Jamie - February 3, 2009 7:39 PM

My ex-boyfriend and I split up after several years. About 4 years ago, he got me a lab. I also got another dog as a companion, after the split I have the companion dog for my lab, but he is unwilling to share visitation with my lab. Her licensing and vet records are in my name, and I paid for the majority of everything for both dogs. I was wondering what my rights are under PA law.

Tom - March 7, 2009 2:54 AM

Question
Me & my ex wife had two dogs before getting our separation we agreed to share the dogs. After we finalised our separation she wanted me to only see them on her terms meaning the days that were convenient for her, I told her that I'm sorry I cannot live on only her terms, there was no way to change her mind so I therefor told her to keep them...11 months later I received a formal letter from her & copies of the vet bills stating that she wants me to pay half of the vet bills. There was no contact within those 11 months, plus there was no agreement in our separations concerning the dogs. Will I still be reliable for the vet bills? I now have moved on with my life and have my own dog now. I would truly appreciate any information which can help me ease my mind. Thank You.

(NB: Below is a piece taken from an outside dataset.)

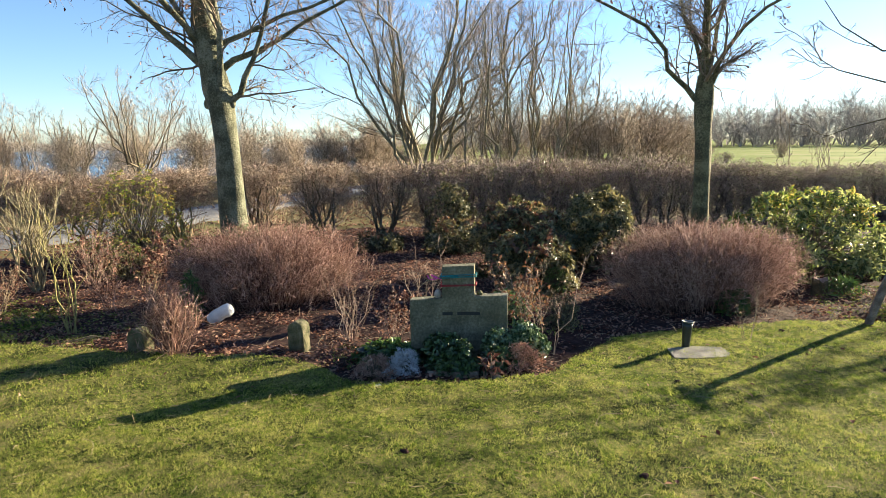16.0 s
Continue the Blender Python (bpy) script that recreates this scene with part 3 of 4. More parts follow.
def many_stems(name, place, n, height, lean, r, label, category="tree", twigs=(7, 6, 5), material=None, ratio=(0.36, 0.4, 0.4), bark=None, bow=-0.05):
    """A tree or tall shrub of many stems that fan out from one foot."""
    t = thing(name, place, 0, label, category)
    a = rng.uniform(0, 2 * np.pi, n)
    s = np.sqrt(rng.uniform(0.02, 1, n)) * lean
    hh = height * rng.uniform(0.7, 1.05, n)
    top = np.stack([np.cos(a) * s * hh, np.sin(a) * s * hh, hh], axis=1)
    foot = np.stack([np.cos(a), np.sin(a), 0 * a], axis=1) * rng.uniform(0.1, 0.6, n)[:, None] * r * 8
    foot[:, 2] = -0.05
    P = bend(foot, top, 8, bow, 0.035)
    R = r * rng.uniform(0.6, 1.1, n)[:, None] * np.linspace(1, 0.25, 8)[None]
    part("stem_mass", mesh_np("stem_mass", *tubes(P, R, 6)), bark or BARK_DARK, t)
    P2, R2 = sprout(P, R, twigs[0], ratio[0], 36, 0.14, 6, 0.2, 0.4, r * 0.08)
    P3, R3 = sprout(P2, R2, twigs[1], ratio[1], 34, 0.12, 4, 0.15, 0.6, r * 0.06)
    P4, R4 = sprout(P3, R3, twigs[2], ratio[2], 38, 0.1, 2, 0.1, 0.7, r * 0.05)
    part("branch_mass", mesh_np("branch_mass", *join(tubes(P2, R2, 4), tubes(P3, R3, 3))), LIMB_BARK, t)
    part("twig_mass", mesh_np("twig_mass", *tubes(P4, R4, 3)), material or FAR_TWIG, t)
    return t


def at_az(az, dist, x0=-5.2, y0=3.7):
    x, y = x0 + math.sin(radians(az)) * dist, y0 + math.cos(radians(az)) * dist
    return x, y, float(ground_z(x, y))


# tan bark here stands for low sun on darker olive stems
many_stems("multi_stem_tree", (17.8, 30.5, float(ground_z(17.8, 30.5))), 18, 11.5, 0.8, 0.125, "large bare tree of many stems beyond the lane", twigs=(11, 8, 6), ratio=(0.4, 0.5, 0.5), bark=PALE_LIT_BARK, bow=0.015)
POLES = [many_stems("pole_tree", (0, 0, -50), 4, 9.5, 0.15, 0.075, "slender bare tree with straight poles", twigs=(15, 7, 4), ratio=(0.24, 0.5, 0.5), bark=PALE_LIT_BARK) for _ in range(3)]
for j, (az, d, h_) in enumerate([(48.0, 31, 9.5), (50.3, 33, 10.5), (52.2, 30, 9.0), (54.5, 34, 8.0), (46.2, 36, 9), (47.2, 29, 8.5), (49.2, 36, 10.5), (51.2, 37, 10), (53.4, 32, 7.5), (45.2, 31, 8)]):
    copy_thing(POLES[j % 3], pose(*at_az(az, d), 0, 0, j * 67) @ Matrix.Diagonal((h_ / 9.5, h_ / 9.5, h_ / 9.5, 1)))
for m in POLES:
    for o in list(m.children_recursive) + [m]:
        bpy.data.objects.remove(o)


def scrub_model():
    """A dense rounded thicket about 4 m high."""
    t = thing("bare_shrub", (0, 0, -50), 0, "", "shrub")
    n = 75
    P = dome_lines(n, 2.3, 2.3, 4.0, 0.35, 6, 0.06, 0.0, 2.4)
    R = 0.022 * rng.uniform(0.5, 1.2, n)[:, None] * np.linspace(1.1, 0.3, 6)[None]
    part("stem_mass", mesh_np("stem_mass", *tubes(P, R, 4)), LIMB_BARK, t)
    P2, R2 = sprout(P, R, 7, 0.32, 42, 0.12, 4, 0.25, 0.6, 0.008)
    P3, R3 = sprout(P2, R2, 5, 0.6, 42, 0.1, 2, 0.15, 0.75, 0.0065)
    part("branch_mass", mesh_np("branch_mass", *tubes(P2, R2, 3)), FAR_TWIG, t)
    part("twig_mass", mesh_np("twig_mass", *tubes(P3, R3, 3)), FAR_TWIG, t)
    return t


def plant_scrub(spots, x0, y0, label):
    for j, (az, d, h_) in enumerate(spots):
        x, y, z = at_az(az, d, x0, y0)
        k = h_ / 4.0
        wide = max(k * 1.15, 0.6)
        tagged(copy_thing(SCRUB[j % 3], pose(x, y, z - 0.05, 0, 0, j * 77) @ Matrix.Diagonal((wide, wide * 0.9, k, 1))), label)


many_stems("shore_tree", at_az(17.3, 78), 10, 9.5, 0.75, 0.13, "broad bare willow with spreading limbs on the bank", twigs=(9, 7, 6), ratio=(0.45, 0.5, 0.5))
SHORE = [many_stems("shore_tree", (0, 0, -50), n, 13, 0.5, 0.17, "bare tree standing at the lake shore", twigs=(9, 7, 5), ratio=(0.42, 0.5, 0.5)) for n in (5, 7, 8)]
for az, d, h_, n in [(16.2, 120, 15, 5), (-4.5, 130, 13, 5), (6.5, 140, 13, 6), (21, 130, 13, 6), (25, 125, 12, 6), (9, 170, 14, 6), (-9, 150, 13, 6), (-13, 140, 12, 6)]:
    x, y = -2.6 + math.sin(radians(az)) * d, 2 + math.cos(radians(az)) * d
    src = SHORE[int(d) % 3]
    copy_thing(src, pose(x, y, float(ground_z(x, y)), 0, 0, d * 7) @ Matrix.Diagonal((h_ / 13, h_ / 13, h_ / 13, 1)))
for m in SHORE:
    for o in list(m.children_recursive) + [m]:
        bpy.data.objects.remove(o)
x, y = -2.6 + math.sin(radians(11.6)) * 130, 2 + math.cos(radians(11.6)) * 130
many_stems("pollard_willow", (x, y, float(ground_z(x, y))), 14, 11, 0.5, 0.25, "pollard willow with a thick short trunk by the lake", twigs=(8, 6, 4))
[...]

Charles Regal - April 20, 2010 2:23 AM

For parting couples who truly love their pet(s) and want to help them through the transition of their separation, there is a far more positive and humane option than goingto court: mediation.

Working toward a mutually acceptable plan for the most positive future for your pets--and hopefully meeting some of your needs at the same time-- is better than using an animal as a pawn in a vindictive tug of war.